The Basics of Government College Loan Consolidation
Students face an increasing amount of debt upon completion or termination of their studies. The tuition rates increase a certain percentage each year which causes the loan amounts to increase. Repaying these incredible debts can be difficult and result in a great deal of stress for the person who has to pay them off.
The payments tend to be quite high and, in some cases, so do the interest rates on the loans. It typically takes more than a single loan to finance an education which results in needing to repay multiple loans. Multiple debts, multiple payments, multiple rates can get quite confusing and cumbersome.
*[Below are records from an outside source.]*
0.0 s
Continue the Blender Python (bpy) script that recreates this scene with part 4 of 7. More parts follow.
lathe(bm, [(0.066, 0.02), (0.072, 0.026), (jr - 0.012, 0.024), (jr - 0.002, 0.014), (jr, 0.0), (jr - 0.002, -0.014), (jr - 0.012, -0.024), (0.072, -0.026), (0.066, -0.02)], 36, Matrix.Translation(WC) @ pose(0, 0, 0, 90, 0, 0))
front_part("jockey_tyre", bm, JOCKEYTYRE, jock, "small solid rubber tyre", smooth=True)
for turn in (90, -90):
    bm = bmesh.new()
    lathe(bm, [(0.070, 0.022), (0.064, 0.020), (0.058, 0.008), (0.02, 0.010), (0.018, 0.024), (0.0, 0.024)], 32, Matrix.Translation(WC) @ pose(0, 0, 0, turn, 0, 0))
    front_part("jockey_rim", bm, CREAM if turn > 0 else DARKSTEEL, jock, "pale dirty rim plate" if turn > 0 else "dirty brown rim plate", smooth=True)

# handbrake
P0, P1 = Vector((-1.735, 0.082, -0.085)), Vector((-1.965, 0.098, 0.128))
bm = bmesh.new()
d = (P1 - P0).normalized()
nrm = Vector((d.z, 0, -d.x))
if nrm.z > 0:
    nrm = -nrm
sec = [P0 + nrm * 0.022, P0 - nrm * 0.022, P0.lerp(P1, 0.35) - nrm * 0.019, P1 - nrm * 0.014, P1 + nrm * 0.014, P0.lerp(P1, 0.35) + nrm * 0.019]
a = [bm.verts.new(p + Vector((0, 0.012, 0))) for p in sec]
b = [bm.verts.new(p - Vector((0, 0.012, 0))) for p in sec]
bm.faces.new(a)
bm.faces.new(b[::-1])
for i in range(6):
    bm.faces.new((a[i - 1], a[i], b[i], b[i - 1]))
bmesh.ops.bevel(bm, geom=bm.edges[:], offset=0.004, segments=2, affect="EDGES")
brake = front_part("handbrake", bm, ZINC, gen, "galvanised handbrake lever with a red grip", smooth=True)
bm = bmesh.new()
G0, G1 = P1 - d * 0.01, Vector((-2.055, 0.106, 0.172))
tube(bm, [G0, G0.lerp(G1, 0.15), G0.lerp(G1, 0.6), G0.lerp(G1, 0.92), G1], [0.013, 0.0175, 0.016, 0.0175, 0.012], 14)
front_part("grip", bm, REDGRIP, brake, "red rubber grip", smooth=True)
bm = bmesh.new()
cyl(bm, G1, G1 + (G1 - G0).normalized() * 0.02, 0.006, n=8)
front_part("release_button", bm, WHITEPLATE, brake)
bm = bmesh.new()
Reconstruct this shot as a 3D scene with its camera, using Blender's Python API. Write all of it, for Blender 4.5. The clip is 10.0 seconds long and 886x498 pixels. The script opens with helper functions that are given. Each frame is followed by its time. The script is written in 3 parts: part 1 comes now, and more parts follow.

Sometimes the best way to deal with one or many outstanding student loans is through a government consolidation loan.
Understanding Government College Loan Consolidation
Consolidating is essentially gathering all of your debts together into one bill that is easier to pay off. Government consolidation loans combine all of your currently due student loans into a greater single loan with a single monthly installment. Along with having a single payment, you also get a single interest rate to deal with which makes payment simpler.
Government Consolidation Advantages
Government consolidation of your student loans carries a number of great advantages. No longer will you have the headache of multiple bills and figuring out the payments based on a particular loan’s interest rate. Paying off your debts becomes easier and often leaves you with more money in your pocket after payment.
Other advantages include:
- Lower monthly payment – your installments will be based on the term of the loan and result in a lesser amount than when paying your loans individually
- Longer repayment period – some consolidation loans have a term of up to 30 years depending on the amount you already owe
- Lower interest rate – rather than paying different rates on the loans, you have one low rate for the full loan amount
- General eligibility – pretty much all students with federally based loans are eligible for a government consolidation loan. You need to be in good standing with the loan (not in default), no longer in school up to half time and have more than $10,000 in student loans.
- All federal student loans can be consolidated
- Some private loans can be consolidated with conditions attached
Consolidation can improve your credit score.